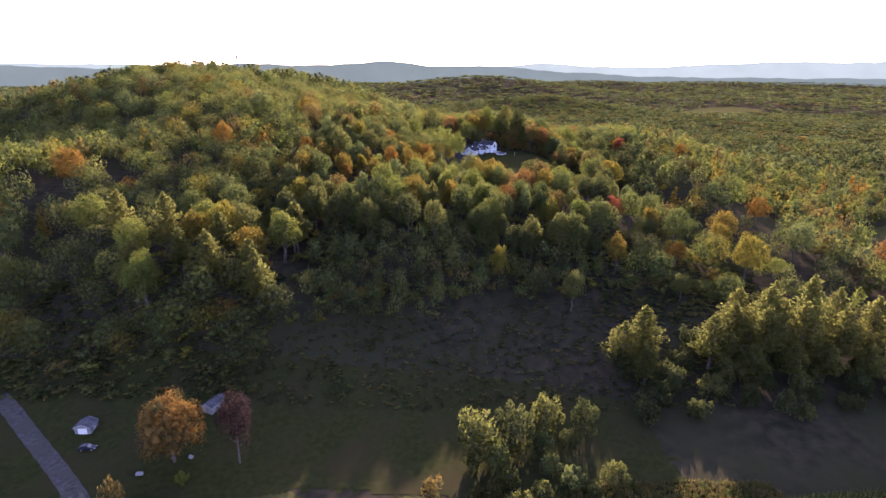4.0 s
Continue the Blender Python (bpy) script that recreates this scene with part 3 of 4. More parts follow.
for colour, row in FEATURED:
    for x, y, w in row:
        if inside(BROOM, np.array(x), np.array(y)):
            bush(colour, x, y, w * 1.1, w * 0.75, "broad overgrown thicket below the lawn")
        else:
            # Warm leaves turned olive on the west slope, toning its shade in.
            tree("olive" if -60 < x < -32 and 354 < y < 384 and colour in ("gold", "orange", "brown") else colour, x, y, min(w * 1.12, 16.0), 13.5 if 340 < y < 386 and 3 < x < 90 else None)
        placed.append((x, y, w))
for x, y, w, h in PINES + PINES_LAWN:
    tree("needle", x, y, w * 1.1, h * 1.02)
    placed.append((x, y, w * 0.8))
for colour, x, y, w, h in ROADSIDE:
    bush(colour, x, y, w, h, "rounded overgrown shrub beside the country road")
    placed.append((x, y, w))
for k, (x, y, w, h) in enumerate(HEDGE):
    bush(("olive", "dark", "olive", "dark", "green")[k], x, y, w * 1.3, h * 0.95, "tall overgrown hedge shrub beside the corn")
    placed.append((x, y, w))
for k, (x, y, w, h) in enumerate(FAR_EDGE):
    tree(("lime", "olive", "green", "gold")[k % 4], x, y, w, h)
    placed.append((x, y, w))
SHRUBS = [("olive", 7, 161, 4.5), ("dark", 13, 164, 4.5), ("olive", 21, 165, 4.5), ("sage", 27, 169, 4.5), ("dark", 35, 170, 4), ("olive", 16, 155, 4.5), ("olive", 18, 146, 5.5), ("olive", 24, 151, 5), ("sage", 33, 156, 4.5), ("olive", 44, 156, 5), ("dark", 38, 152, 3.6), ("weed", 12, 152, 4), ("brown", -4, 151, 4.5), ("sage", 28, 160, 4),
          ("lime", -69, 155, 2.6), ("weed", -52, 120, 5.5), ("weed", -46, 116, 4), ("weed", -36, 129, 3), ("weed", -20, 117, 4.5), ("olive", -14, 122, 3.4), ("weed", -8, 128, 4.2), ("weed", -26, 112, 4), ("sage", 0, 141, 3.2), ("weed", -27, 137, 2.6)]
for colour, x, y, w in SHRUBS:
    bush(colour, x, y, w * 1.45)
for k in range(64):
    x = 60 + (3.7 * k) % 128 + rng.uniform(-1.5, 1.5)
    y = 180 + 36 * ((k * 0.618) % 1) + rng.uniform(-2, 2)
    bush(("dark", "olive", "dark", "dark")[k % 4], float(x), float(y), float(rng.uniform(5.5, 10.0)), label="tangled undergrowth shrub below the pines")
for k in range(11):
    bush(("lime", "brown", "olive")[k % 3], 51.5 + 1.45 * k + rng.uniform(-0.6, 0.6), 388.0 + 1.4 * k + rng.uniform(-0.6, 0.6), float(rng.uniform(1.6, 3.2)), label="low brush along the old wall below the lawn")
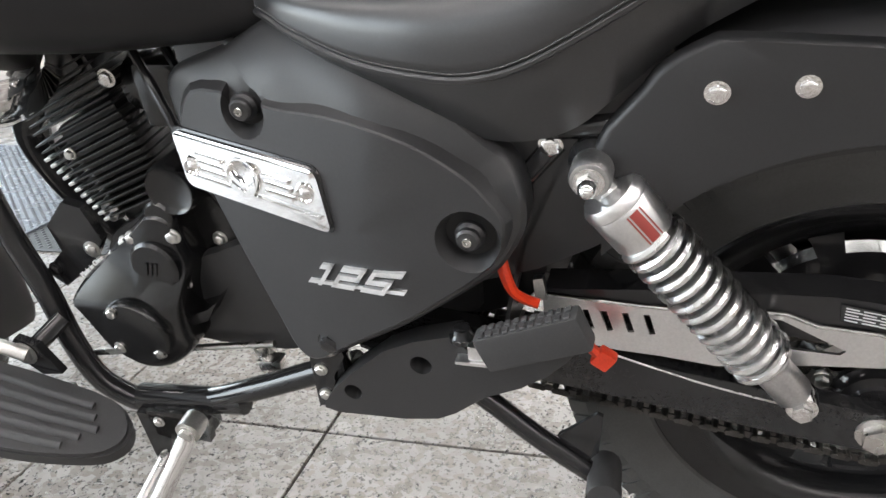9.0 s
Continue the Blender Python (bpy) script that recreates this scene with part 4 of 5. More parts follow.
# bar clamp
CL = [(0.952, 0.938), (0.953, 0.946), (0.957, 0.953), (0.966, 0.959), (0.980, 0.964), (0.995, 0.968), (1.012, 0.971), (1.022, 0.971), (1.029, 0.967), (1.031, 0.958), (1.030, 0.925), (0.962, 0.918), (0.955, 0.928)]
clamp = F("bar_clamp", loft([[(x, 1.0 + (y - 1.0) * s, 0.944 + (z - 0.944) * s) for y, z in CL] for x, s in ((-0.073, 0.62), (-0.071, 0.80), (-0.066, 0.93), (-0.056, 1.0), (-0.036, 1.03), (-0.018, 0.97), (0.0, 0.95), (0.018, 0.97), (0.036, 1.03), (0.056, 1.0), (0.066, 0.93), (0.071, 0.80), (0.073, 0.62))]), PLASTIC, "black cast bar clamp", smooth=70)
for x, y, z in ((-0.036, 0.971, 0.957), (0.036, 0.971, 0.957), (-0.053, 1.018, 0.968), (0.053, 1.018, 0.968)):
    F("bolt", joined(lathe([(0, 0), (0.0085, 0), (0.009, 0.003), (0.007, 0.0065), (0.0038, 0.0065), (0.0035, 0.003), (0, 0.003)], (x, y, z), (0, -0.25, 1), 16)), CHROME, "", clamp)
F("clamp_strip", box((0.0, 1.020, 0.9725), (0.084, 0.030, 0.004), 0.0015), SATIN, "", clamp)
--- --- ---
**What is asked:**
Look for lines containing the string "script" and copy them all.

**Solution below:**
Continue the Blender Python (bpy) script that recreates this scene with part 3 of 4. More parts follow.
Continue the Blender Python (bpy) script that recreates this scene with part 4 of 5. More parts follow.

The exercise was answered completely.